There are many things I detest about the way Memorial Day is observed, which is supposed to be a time for remembering the supreme sacrifices made by America’s brave military personnel — but many times is not.
Much of my disdain can be laid at the feet of the television industry. I always cringe when I hear a newscaster gleefully tell his audience “Happy Memorial Day,” while reminding everyone of all the cookouts they’re supposed to have to celebrate the unofficial start of summer.
Though nary a word about soldiers who died to make all this possible.
Then I’ll also hear some slick advertisement hawking the big Memorial Day auto or mattress sale, or some other attempt at commercial exploitation on the backs of our deceased service members.
Yet there is one area where TV does get it right this weekend, and that is its showing of war movies in honor of the holiday. I realize, of course, there is still some commercial motivation with the for-profit broadcasters involved, but at least the movies provide dramatizations giving viewers some idea of the hell our military has endured to keep us free.
In thinking about this, I came up with the notion of naming my favorite war movies of all time, among those I actually have seen either in theaters or on TV.
The ensuing list is presented in no particular order of which is number one and so forth, because they are all tops with me in some way or other.
Also, for the sake of having a manageable number, I’ve focused only on those depicting conflicts from World War I forward — the so-called modern era of warfare that still resonates with surviving veterans.
So here goes:
“Saving Private Ryan” (1998)
While this film tells a great story about a mission to rescue and return home a paratrooper whose brothers have been killed in action, one of the things I like about it is its graphic depiction of the D-Day Invasion.

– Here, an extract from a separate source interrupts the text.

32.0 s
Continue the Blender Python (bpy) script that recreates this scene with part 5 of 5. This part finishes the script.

In talking to veterans who were actually there, they have told me that this sequence is the closest recreation of the invasion that has been put to film. Yet it is not for the faint-hearted or those who are accustomed to combat footage being limited to a puff of smoke, guys grabbing their chest and falling to the ground with no sign of blood.
“Saving Private Ryan” instead pulls no punches in showing the horror of men being blown in half, etc., before reaching the Normandy beaches where the “fun” really began. Not a pretty sight, mind you, yet it does depict what our military members really went through.

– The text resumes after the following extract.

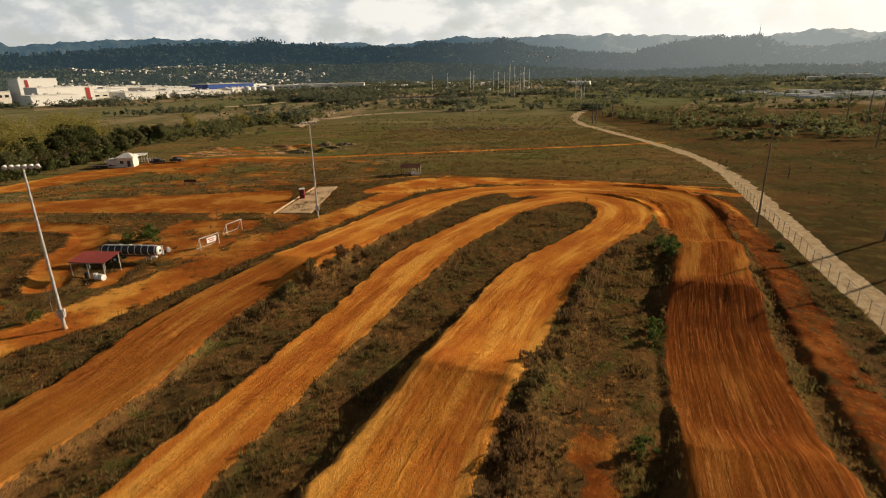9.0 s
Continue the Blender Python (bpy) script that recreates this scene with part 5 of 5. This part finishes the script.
def make_tree(seed, height, spread, mat, label, name="tree", leaf=0.16, per=70, clumps=16, stem=0.3, group=""):
    bm, q, f = tree_parts(seed, height, spread, leaf, per, clumps, stem)
    p = new(name)
    tagged(p, label, name.replace("_", " "), group)
    part("trunk", bm, M_BARK, p)
    crown = mesh_from("crown", q, f, mat)
    crown.parent = p
    return p


def make_bamboo(seed, height, culms, per, mat, label, group):
    """A clump of arching culms with narrow drooping leaves."""
    r = np.random.RandomState(seed)
    p = new("bamboo_clump")
    tagged(p, label, "bamboo clump", group)
    stems, verts = bmesh.new(), []
    for k in range(culms):
        a, out = r.uniform(0, 2 * np.pi), r.uniform(0.15, 0.62)
        h, foot = height * r.uniform(0.6, 1.05), r.uniform(0, 0.9)
        way = np.array((math.cos(a), math.sin(a)))
        u = np.linspace(0, 1, 7)
        line = np.c_[way[0] * (foot + out * h * u**2.2), way[1] * (foot + out * h * u**2.2), h * (u - 0.28 * out * u**3)]
        for b, c, t in zip(line, line[1:], u):
            tube(stems, b, c, 0.05 * (1 - 0.8 * t), 0.05 * (1 - 0.8 * t - 0.13), 4)
        t = r.uniform(0.22, 1.0, per)
        at = np.stack([np.interp(t, u, line[:, m]) for m in range(3)], 1) + r.normal(0, 0.34, (per, 3)) * (0.35 + t)[:, None]
        d = np.c_[r.normal(0, 1, (per, 2)) + 0.6 * way, r.uniform(-0.9, 0.5, per)]
        d *= (r.uniform(0.25, 0.6, per) / np.linalg.norm(d, axis=1))[:, None]
        w = np.cross(d, r.normal(0, 1, (per, 3)))
        w *= (0.085 / np.maximum(np.linalg.norm(w, axis=1), 1e-6))[:, None]
        verts.append(np.stack([at - w, at + w, at + d], 1).reshape(-1, 3))
    part("culms", stems, M_BAMBOO_STEM, p)
    v = np.vstack(verts)
    mesh_from("crown", v, np.arange(len(v)).reshape(-1, 3), mat).parent = p
    return p


def plant_trees(proto, places, seed):
    """The first place takes the tree itself, the others copies of it."""
    rnd = random.Random(seed)
    for k, (x, y, s) in enumerate(places):
        m = pose(x, y, at_ground(x, y), rnd.uniform(-3, 3), rnd.uniform(-3, 3), rnd.uniform(0, 360))
        ob = proto if k == 0 else copy_thing(proto, m)
        if k == 0:
            ob.matrix_basis = m
        ob.scale = (s, s, s * rnd.uniform(0.9, 1.12))


rnd = random.Random(31)
dark_tree = make_tree(1, 8.0, 3.6, M_TREE_DARK, "broad dark green tree in the thicket", leaf=0.15, per=230, clumps=34, stem=0.1, group="thicket trees")
pale_tree = make_tree(2, 6.6, 3.2, M_TREE_SCRUB, "olive-green tree in the thicket", leaf=0.13, per=220, clumps=32, stem=0.1, group="thicket trees")
bamboo = make_bamboo(3, 9.5, 46, 120, M_BAMBOO, "tall yellow-green bamboo clump", "bamboo clumps")
dead_tree = make_tree(4, 6.0, 2.2, M_RUSSET, "thin half-bare tree with pale branches", leaf=0.07, per=16, clumps=14, stem=0.35, group="thicket trees")
plant_trees(dark_tree, [(-136 - 34 * rnd.uniform(0, 1) ** 1.4, 112 + 2.5 * k + rnd.uniform(-3, 3), rnd.uniform(0.8, 1.4)) for k in range(34)], 1)
plant_trees(pale_tree, [(-133 - 44 * rnd.uniform(0, 1) ** 1.4, 110 + 3.4 * k + rnd.uniform(-3, 3), rnd.uniform(0.7, 1.35)) for k in range(36)], 2)
plant_trees(bamboo, [(-142 - 40 * rnd.uniform(0, 1), 122 + 2.9 * k + rnd.uniform(-4, 4), rnd.uniform(1.05, 1.6)) for k in range(34)] + [(-152, 232, 0.8), (-146, 262, 0.7), (-134, 300, 0.7), (-140, 306, 0.8), (-124, 312, 0.7), (-156, 280, 0.9)], 3)
plant_trees(dead_tree, [(-131.5 - rnd.uniform(0, 4), 118 + 5.2 * k + rnd.uniform(-2, 2), rnd.uniform(0.8, 1.2)) for k in range(12)] + [(-53.2, 49.5, 0.55), (66, 150, 0.6), (75, 131, 0.8), (-52.5, 92, 0.4), (20.5, 103.5, 0.35)], 4)

# trees behind the fence, seen from the start
edge_tree = make_tree(5, 10.0, 5.0, M_TREE_DRY_HAZE, "tall olive tree beyond the meadow, paled by haze", leaf=0.2, per=260, clumps=34, stem=0.08, group="trees beyond the meadow")
plant_trees(edge_tree, [(72 + rnd.uniform(-4, 10), 4 - 7.0 * k + rnd.uniform(-2, 2), rnd.uniform(0.75, 1.1)) for k in range(20)] + [(96 + rnd.uniform(-5, 10), 6 - 9 * k, rnd.uniform(0.9, 1.25)) for k in range(16)], 5)
bush = make_tree(6, 1.9, 1.1, M_GREEN, "leafy green bush on the track's edge", "bush", leaf=0.07, per=70, clumps=12, stem=0.12, group="bushes")
plant_trees(bush, [(10.9, -43.4, 1.0), (27.4, 72.5, 1.25), (26.2, 69.0, 1.0), (26.9, 75.5, 1.1), (17.4, 46.4, 0.9), (16.6, 43.8, 0.8), (10.2, 25.5, 0.8),
                   (-58.5, 79.0, 1.5), (-57.0, 77.0, 1.2), (-60.2, 76.4, 1.1), (-52.8, 46.6, 0.7)], 6)
scrub = make_tree(7, 2.0, 1.5, M_TREE_DARK, "dark scrubby bush by the wire fence", "bush", leaf=0.09, per=70, clumps=12, stem=0.1, group="bushes")
plant_trees(scrub, [(17.4, -60.5, 1.2), (16.4, -63.5, 1.3), (15.2, -67.5, 1.1), (17.8, -57.5, 1.0), (13.2, -73.0, 1.2), (11.5, -78.0, 1.3), (9.5, -84.0, 1.2), (8.0, -88.0, 1.2), (44.5, 74.0, 0.6), (36.4, 36, 0.6), (38.7, 43, 0.5), (18.5, -51, 0.9), (20.2, -40, 0.8)], 7)
twig = make_tree(8, 1.1, 0.9, M_RUSSET, "withered russet shrub on the spoil bank", "shrub", leaf=0.05, per=60, clumps=10, stem=0.12, group="shrubs")
spots = []
for line in SPOIL[:2]:
    for k in range(4, len(line) - 3, 2):
        if line[k, 3] > 0.6:
            spots.append((line[k, 0] + rnd.uniform(-1.2, 1.2), line[k, 1] + rnd.uniform(-1, 1), rnd.uniform(0.6, 1.2)))
plant_trees(twig, spots, 8)


def far_woods(name, label, mat, seed, groups, size, per):
    """Woods of the valley: many small crowns of leaf faces, gathered in loose clumps."""
    r = np.random.RandomState(seed)
    pts = []
    for cx, cy, sx, sy, count in groups:
        heads = np.stack([cx + sx * r.uniform(-1, 1, count // 5 + 1), cy + sy * r.uniform(-1, 1, count // 5 + 1)], 1)
        pick = heads[r.randint(0, len(heads), count)]
        pts.append(pick + r.normal(0, 1, (count, 2)) * (min(0.16 * sx, 7.0) + 1.0, min(0.3 * sy, 4.0) + 0.5))
    pts = np.vstack(pts)
    z = ground_base(pts[:, 0], pts[:, 1])
    h = size * np.exp(r.normal(-0.1, 0.38, len(pts))).clip(0.4, 2.0)
    c, rad = [], []
    for _ in range(3):
        c.append(np.stack([pts[:, 0] + r.normal(0, 0.3, len(pts)) * h, pts[:, 1] + r.normal(0, 0.3, len(pts)) * h, z + h * r.uniform(0.25, 0.75, len(pts))], 1))
        rad.append(h * r.uniform(0.22, 0.42, len(pts)))
    q, f = leaf_cloud(np.vstack(c), np.hstack(rad), per, size * 0.10, r, 0.85)
    tagged(mesh_from(name, q, f, mat), label, "woods", kind="stuff")


HEDGES = []
hedge_rnd = np.random.RandomState(50)
for _ in range(110):
    hx, hy = hedge_rnd.uniform(-240, 640), 330 + 740 * hedge_rnd.uniform(0, 1) ** 0.9
    HEDGES.append((hx, hy, hedge_rnd.uniform(15, 130), hedge_rnd.uniform(0.8, 3), int(hedge_rnd.uniform(8, 40))))
far_woods("valley_scrub", "scrubby olive bushes in the valley beyond the road", M_TREE_SCRUB, 41, [(100, 315, 22, 30, 70), (115, 270, 26, 18, 50), (140, 345, 22, 26, 60), (200, 375, 34, 8, 60), (132, 258, 20, 8, 40), (170, 300, 40, 30, 40), (175, 238, 40, 24, 110), (120, 210, 24, 16, 30), (90, 400, 20, 40, 40), (212, 455, 22, 16, 50), (240, 520, 90, 20, 50), (0, 620, 420, 200, 130), (-118, 330, 16, 30, 60), (-190, 420, 70, 24, 60), (-60, 412, 60, 3, 30), (40, 398, 40, 4, 26)], 3.4, 20)
far_woods("valley_woods", "dark hedges and clumps of trees across the valley", M_TREE_FAR, 42,
          [(-135, 350, 22, 34, 60), (-210, 410, 50, 20, 30), (-400, 512, 90, 6, 90), (-400, 566, 60, 14, 80), (-345, 640, 40, 18, 70), (-290, 690, 40, 16, 60), (-250, 760, 60, 30, 70), (-300, 1000, 380, 110, 500), (150, 1000, 380, 110, 420), (-170, 545, 60, 5, 50), (-150, 660, 60, 8, 60), (-30, 720, 260, 6, 110), (-100, 850, 260, 10, 150), (250, 900, 300, 10, 130), (560, 1020, 260, 16, 130), (-420, 1060, 300, 24, 240), (0, 1080, 500, 60, 330),
           (174, 606, 26, 8, 30), (219, 572, 30, 8, 40), (212, 462, 16, 10, 24), (115, 520, 20, 8, 24), (70, 372, 12, 8, 20), (420, 640, 120, 10, 60), (300, 700, 160, 8, 70)] + HEDGES, 5.0, 14)
def slope_woods(name, label, mat, seed, places, count, size):
    """Woods on the hill slopes: a crown of leaf faces at each place."""
    r = np.random.RandomState(seed)
    az = np.degrees(np.arctan2(places[:, 0], places[:, 1]))
    places = places[(az > -50) & (az < 44)]
    at = places[r.randint(0, len(places), count)] + r.normal(0, 1, (count, 3)) * (9, 9, 0)
    q, f = leaf_cloud(at + (0, 0, 0.4 * size), size * r.uniform(0.3, 0.8, count), 9, size * 0.2, r, 0.8)
    tagged(mesh_from(name, q, f, mat), label, "woods", kind="stuff")


# Crowns share the hills' materials, so they glow with the same haze.
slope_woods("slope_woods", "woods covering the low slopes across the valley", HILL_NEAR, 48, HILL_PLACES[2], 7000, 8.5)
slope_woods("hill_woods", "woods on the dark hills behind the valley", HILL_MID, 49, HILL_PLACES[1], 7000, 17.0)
far_woods("far_woods", "distant woods at the foot of the hills", M_TREE_FAR, 43, [(0, 1180, 800, 80, 900), (500, 1180, 500, 60, 300), (-600, 1160, 400, 60, 300)], 6.5, 8)
far_woods("meadow_bushes", "low olive bushes dotted over the meadows", M_TREE_SCRUB, 46, [(-60, 330, 110, 60, 120), (0, 300, 60, 20, 130), (-20, 262, 50, 6, 60), (90, 190, 50, 60, 60), (150, 200, 60, 60, 70)], 1.3, 14)
far_woods("meadow_tufts", "small dark tufts dotted over the meadows", M_TREE_DARK, 51, [(-10, 200, 70, 60, 700), (115, 150, 45, 80, 500), (-80, 215, 40, 26, 200)], 0.55, 8)
far_woods("thicket", "tangled undergrowth below the thicket trees", M_TREE_DARK, 44, [(-140, 150, 8, 30, 260), (-152, 190, 12, 20, 200), (-150, 120, 20, 25, 160)], 3.2, 22)
far_woods("low_scrub", "pale olive scrub beyond the hut", M_TREE_SCRUB, 47, [(-152, 225, 14, 18, 130), (-148, 262, 18, 16, 110), (-138, 292, 18, 14, 90), (-175, 240, 20, 40, 120), (-120, 250, 14, 20, 30)], 2.8, 26)
far_woods("meadow_scrub", "undergrowth below the trees beyond the meadow, paled by haze", M_TREE_DRY_HAZE, 45, [(80, -92, 9, 54, 900), (98, -96, 8, 54, 400)], 4.0, 34)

Viewers who make it through the first part of the movie are treated to a fine tale of patriotism.
“The Dirty Dozen” (1967)
I included this production because of its all-star cast filled with fine actors (Lee Marvin, Charles Bronson, Jim Brown and others) and action-packed story of a group of military prisoners sentenced to various crimes who are assigned to a special mission.
This array of misfits somehow is molded into an elite military unit that is sent behind German lines to kill Nazi generals attending a party.

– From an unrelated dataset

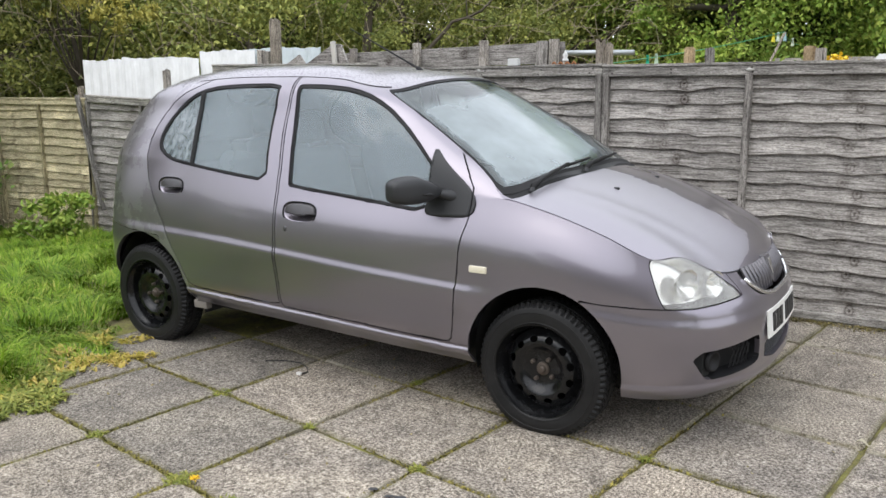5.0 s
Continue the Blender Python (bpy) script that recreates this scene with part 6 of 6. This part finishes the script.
def build_splashes():
    """Dried pale splashes on the fence's top rail."""
    dried = mat("chalky_dried_splash", (0.50, 0.49, 0.46), 0.9)
    for k, (x, z, w, h) in enumerate(((1.423, 1.472, 0.026, 0.010), (-0.42, 1.490, 0.016, 0.010), (2.2, 1.47, 0.010, 0.007))):
        r = rng(70 + k)
        rim = []
        for i in range(14):
            a = 2 * math.pi * i / 14
            q = r.uniform(0.6, 1.1)
            rim.append((x + w * q * math.cos(a), z + h * q * math.sin(a)))
        y = FENCE_Y - 0.0585
        V = [(px, y, pz) for px, pz in rim] + [(px, y + 0.004, pz) for px, pz in rim] + [(x, y - 0.002, z)]
        F = [(i, (i + 1) % 14, 28) for i in range(14)] + [(i, i + 14, (i + 1) % 14 + 14, (i + 1) % 14) for i in range(14)]
        ob = part_data("dried_splash", V, F, dried, None)
        tagged(ob, "pale dried splash on the fence's top rail", "splash", "splashes on the fence")


build_splashes()


def build_fence_foot():
    """Moss, dirt and small weeds along the foot of the fence, and a green shrub behind the car."""
    rnd = np.random.default_rng(63)
    n = 9000
    x = rnd.uniform(-1.4, 5.6, n)
    y = FENCE_Y - 0.035 - np.abs(rnd.normal(size=n)) * (0.025 + 0.03 * (0.5 + 0.5 * np.sin(x * 3.3) * np.sin(x * 7.1)))
    V, F = blades(rnd, np.stack([x, y, np.full(n, -0.004)], 1), rnd.uniform(0.008, 0.04, n), rnd.uniform(0.006, 0.016, n), rnd.uniform(0.3, 0.95, n), rnd.uniform(0, 6.28, n), 0.6)
    ob = new("fence_foot_moss", fast_mesh("fence_foot_moss", V, F, FOOT))
    tagged(ob, "brown and olive moss and litter along the fence's foot", "moss", kind="stuff")
    t = empty("nettle_clump", (-5.5, 1.42, ground_height(-5.5, 1.4) - 0.02))
    tagged(t, "leafy green weed clump growing against the fence", "weed")
    cl = np.stack([rnd.normal(size=26) * 0.24, rnd.normal(size=26) * 0.07, rnd.uniform(0.06, 0.52, 26)], 1)
    for p in cl[:12]:
        V, F = tube_data([(p[0] * 0.4, p[1] * 0.4, 0), (p[0] * 0.8, p[1] * 0.8, p[2] * 0.6), tuple(p)], [0.005, 0.004, 0.002], 5)
        part_data("stem", V, F, STALK, t)
    P = clump_points(rnd, 1700, cl, np.full(26, 0.085))
    P[:, 2] = np.maximum(P[:, 2], 0.02)
    V, F = leaves(rnd, P, 0.062, 0.3, 0.6)
    ob = new("foliage", fast_mesh("foliage", V, F, GREEN))
    ob.parent = t
    tagged(ob, kind="stuff")


FOOT = leaf_material("brown_olive_moss", (0.07, 0.06, 0.03), (0.14, 0.115, 0.05), (0.22, 0.20, 0.07))
build_fence_foot()


# ---- paving slabs, last in the file ----
def slab_mesh(seed, material=None):
    r = rng(seed)
    h = SLAB / 2 - 0.007 - r.uniform(0, 0.004)
    bm = bmesh.new()
    k = 14
    ring = []
    side = []
    for s in range(4):
        for i in range(k):
            f = -1 + 2 * i / k
            p = {0: (f, -1), 1: (1, f), 2: (-f, 1), 3: (-1, -f)}[s]
            side.append(p)
    def loop(inset, z, jit):
        out = []
        for px, py in side:
            j = r.uniform(-jit, jit)
            out.append(bm.verts.new((px * (h - inset + j), py * (h - inset + j), z)))
        return out
    a = loop(0.0, -0.05, 0.0015)
    b = loop(0.001, -0.010, 0.003)
    c = loop(0.006, 0.0, 0.0045)
    for lo, hi in ((a, b), (b, c)):
        for i in range(len(lo)):
            i2 = (i + 1) % len(lo)
            bm.faces.new((lo[i], lo[i2], hi[i2], hi[i]))
    bm.faces.new(c)
    me = bpy.data.meshes.new("slab")
    bm.to_mesh(me)
    bm.free()
    me.materials.append(material or SLABM)
    return me


def build_paving():
    base = empty("paving")
    tagged(base, "square grey concrete paving slabs with mossy joints", "paving", kind="structure")
    meshes = [slab_mesh(50 + k) for k in range(6)]
    dull = [slab_mesh(80 + k, DARKER_SLABM) for k in range(3)]
    r = rng(9)
    for iu in range(-2, 10):
        for iv in range(-7, 7):
            c = G0 + SLAB * ((iu + 0.5) * UX + (iv + 0.5) * VX)
            if c.y > 1.62:
                continue
            if iu == -2 and not (iv in (0, 1)):
                continue
            if c.x < -1.5:
                continue
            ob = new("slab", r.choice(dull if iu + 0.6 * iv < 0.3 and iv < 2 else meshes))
            ob.parent = base
            ob.matrix_local = pose(c.x, c.y, r.uniform(-0.003, 0.003), r.uniform(-0.35, 0.35), r.uniform(-0.35, 0.35), math.degrees(ANG) + 90 * r.randrange(4) + r.uniform(-0.3, 0.3))


build_paving()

It’s a story of redemption illustrating that when the chips are down, even the worst of society will give their lives to preserve America’s freedoms.
“All Quiet on the Western Front” (1930)
Despite its age, this movie about World War I has really held up over time.
In addition to boasting great special effects for an early 1930s film, it describes the Great War from the German (rather than American) point of view.
It makes you realize that the guys in the trenches often are all in the same boat no matter what side they are fighting for, basically just pawns for the military goals of their respective governments.
“Apocalypse Now” (1979)
This is an epic production that focuses on the Vietnam War and its many disturbing aspects, not only for American soldiers but the innocent populace of that war-torn nation.
It details a young officer (Martin Sheen) being dispatched up the Mekong River to a distant Cambodian outpost to take out a rogue colonel played by Marlon Brando who is engaging in all kinds of bizarre acts.
“Sergeant York” (1941)
This is another movie about an unlikely hero, a real-life pacifist from Tennessee drafted into World War I whose skills as a sharpshooter lead him to become one of America’s greatest military figures of all time.
Despite its age, this production also contains some great battle scenes and a terrific performance by Gary Cooper in the title role.
For better or worse, that’s my top-five list and I also would include as honorable mentions “Patton,” “Das Boot” (The Boat), “Full Metal Jacket,” “Platoon” and “Wings” (1927).